La Tunisie a besoin de stimuler sa demande. Ce qui implique des mesures de relance budgétaire/fiscale et des déficits appropriés plus importants. Surtout pour encourager l’investissement d’infrastructure et l’investissement privé productif. Contrairement à ce que prétendent certains experts et économistes orthodoxes, le chômage élevé n’est pas simplement causé par des finances publiques désordonnées. Il découle principalement d’un manque de demande. En d’autres termes, le chômage persiste parce qu’il n’y a pas suffisamment de « déficits adéquats ».

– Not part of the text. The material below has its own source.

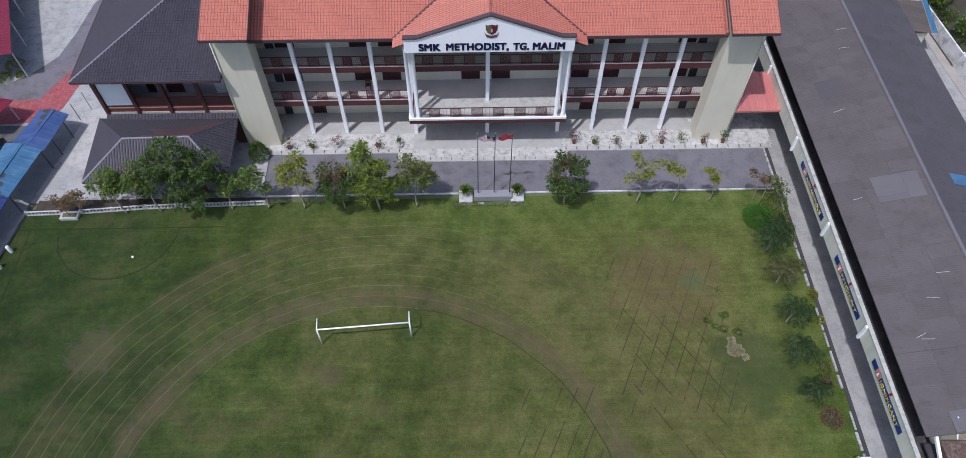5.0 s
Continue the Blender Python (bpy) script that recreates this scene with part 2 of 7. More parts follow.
def leafy(name, dark, mid, light, trans=0.32):
    m, nt, bsdf = nodes_of(name)
    g = nt.nodes.new("ShaderNodeNewGeometry")
    a = noise_at(nt, g.outputs["Position"], 1.3, 3)
    f = calc(nt, "ADD", calc(nt, "MULTIPLY", g.outputs["Random Per Island"], 0.6), calc(nt, "MULTIPLY", a, 0.4))
    link(nt, ramp(nt, f, [(0.15, dark), (0.5, mid), (0.85, light)]), bsdf.inputs["Base Color"])
    bsdf.inputs["Roughness"].default_value = 0.62
    bsdf.inputs["Specular IOR Level"].default_value = 0.3
    bsdf.inputs["Transmission Weight"].default_value = 0.0
    bsdf.inputs["Subsurface Weight"].default_value = 0.0
    t = nt.nodes.new("ShaderNodeBsdfTranslucent")
    t.inputs["Color"].default_value = (*[c * 1.25 for c in light], 1)
    ms = nt.nodes.new("ShaderNodeMixShader")
    ms.inputs[0].default_value = trans
    link(nt, bsdf.outputs[0], ms.inputs[1])
    link(nt, t.outputs[0], ms.inputs[2])
    link(nt, ms.outputs[0], nt.nodes["Material Output"].inputs["Surface"])
    return m


CREAM = plain("cream_wall_paint", (0.66, 0.63, 0.50), 0.8, vary=0.06, dirt=(0.48, 0.46, 0.36), dirt_amount=0.14, streak=True, fine=2.0, bumpy=0.05)
WHITE = plain("white_paint", (0.89, 0.89, 0.90), 0.6, vary=0.06, dirt=(0.55, 0.55, 0.55), dirt_amount=0.25, streak=True)
MAROON = plain("maroon_paint", (0.085, 0.028, 0.030), 0.5, vary=0.2)
DOORMAT = plain("maroon_door_paint", (0.050, 0.016, 0.018), 0.45, vary=0.2)
BROWN = plain("brown_timber_paint", (0.075, 0.030, 0.026), 0.5, vary=0.25, streak=True)
FASCIA = plain("dark_fascia", (0.080, 0.050, 0.056), 0.5)
CONCRETE = plain("pale_concrete", (0.43, 0.425, 0.40), 0.85, vary=0.2, dirt=(0.24, 0.235, 0.22), dirt_amount=0.6, big=0.6, fine=6.0)
GREYCON = plain("grey_concrete", (0.30, 0.30, 0.295), 0.9, vary=0.25, dirt=(0.17, 0.17, 0.165), dirt_amount=0.6, big=0.4)
FLOORCON = plain("corridor_screed", (0.46, 0.44, 0.42), 0.7, vary=0.15)
ASPHALT = plain("worn_asphalt", (0.155, 0.150, 0.165), 0.9, vary=0.18, dirt=(0.085, 0.080, 0.088), dirt_amount=0.7, big=0.28, fine=10.0)
TARMAC = plain("old_tarmac", (0.17, 0.17, 0.175), 0.9, vary=0.2, dirt=(0.25, 0.25, 0.25), dirt_amount=0.5, big=0.2)
EARTH = plain("ground_earth", (0.11, 0.125, 0.06), 0.95, vary=0.35, big=0.06, fine=1.2, dirt=(0.2, 0.18, 0.13), dirt_amount=0.5)
STEEL = plain("painted_steel", (0.55, 0.55, 0.56), 0.4, 0.3, vary=0.1)
DARKSTEEL = plain("dark_steel", (0.06, 0.06, 0.065), 0.5, 0.2)
GLASSY = plain("dark_louvre_glass", (0.03, 0.035, 0.04), 0.12, vary=0.2, bumpy=0)
ORANGE_TILE = tiled("orange_clay_tile", [(0.42, 0.136, 0.091), (0.465, 0.158, 0.107), (0.505, 0.182, 0.125)], 0.55, (0.40, 0.140, 0.100), 0.25, 0.25, 0.2, 0.42, 0.14, 0.17)
BLUE_TILE = tiled("dark_slate_tile", [(0.038, 0.034, 0.045), (0.046, 0.042, 0.055), (0.057, 0.052, 0.066)], 0.5, (0.072, 0.066, 0.082), 0.25, 0.25, 0.3, 0.42)
BROWN_TILE = tiled("weathered_clay_tile", [(0.18, 0.042, 0.036), (0.28, 0.072, 0.056), (0.40, 0.115, 0.086)], 0.8, (0.050, 0.026, 0.027), 0.55, 0.15, 0.5, 0.95, 0.42, 0.16)
GREY_SHEET = tiled("grey_cement_sheet", [(0.135, 0.125, 0.135), (0.15, 0.14, 0.15), (0.17, 0.158, 0.17)], 0.9, (0.12, 0.112, 0.12), 0.4, 0.3, 0.35)
RED_SHEET = tiled("crimson_metal_sheet", [(0.144, 0.00864, 0.0252), (0.18, 0.01296, 0.0324), (0.2088, 0.018, 0.0396)], 0.4, None, 0, 0.2, 0.3)
PINK_SHEET = tiled("coral_metal_sheet", [(0.44, 0.145, 0.125), (0.49, 0.17, 0.15), (0.53, 0.20, 0.175)], 0.5, None, 0, 0.3, 0.3)
BLUE_SHEET = tiled("blue_metal_sheet", [(0.012, 0.024, 0.11), (0.018, 0.034, 0.15), (0.024, 0.046, 0.19)], 0.4, (0.03, 0.06, 0.17), 0.4)
SKYBLUE_SHEET = tiled("pale_blue_metal_sheet", [(0.035, 0.11, 0.21), (0.045, 0.135, 0.25), (0.06, 0.165, 0.29)], 0.4, (0.13, 0.24, 0.34), 0.5)
MIDBLUE_SHEET = tiled("mid_blue_metal_sheet", [(0.03, 0.062, 0.17), (0.038, 0.075, 0.20), (0.05, 0.092, 0.235)], 0.4, (0.10, 0.15, 0.28), 0.4)
SHEET = (0.0, 0.5, 1.0, 0.5)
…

Cette vérité élémentaire est ignorée par l’intelligentsia tunisienne, qui, au lieu de promouvoir des politiques de relance et de stimulation pour résoudre la crise actuelle, adopte un Pacte de Stabilité financière, synonyme d’austérité.
En réalité, cette obsession de l’équilibre budgétaire contribue à transformer la Tunisie en un désert économique et à martyriser les citoyens tunisiens, en particulier la classe moyenne, qui peine à consommer et à investir.
Imposer l’austérité ne suffit évidemment pas à relancer l’activité économique. De plus, il est totalement contre-productif sur le plan macroéconomique d’exiger que seules les entreprises les moins compétitives subissent les ajustements et les rééquilibrages nécessaires dont l’État a désespérément besoin pour retrouver la croissance et l’emploi.
Actuellement, la Tunisie ne peut pas rompre unilatéralement avec sa propre monnaie via son taux de change, sur lequel l’État a peu de contrôle. Cependant, il est possible de neutraliser partiellement les effets négatifs de la dépréciation lancinante du dinar, qui entraîne en grande partie une inflation importée, en optant pour une politique de change plus dynamique.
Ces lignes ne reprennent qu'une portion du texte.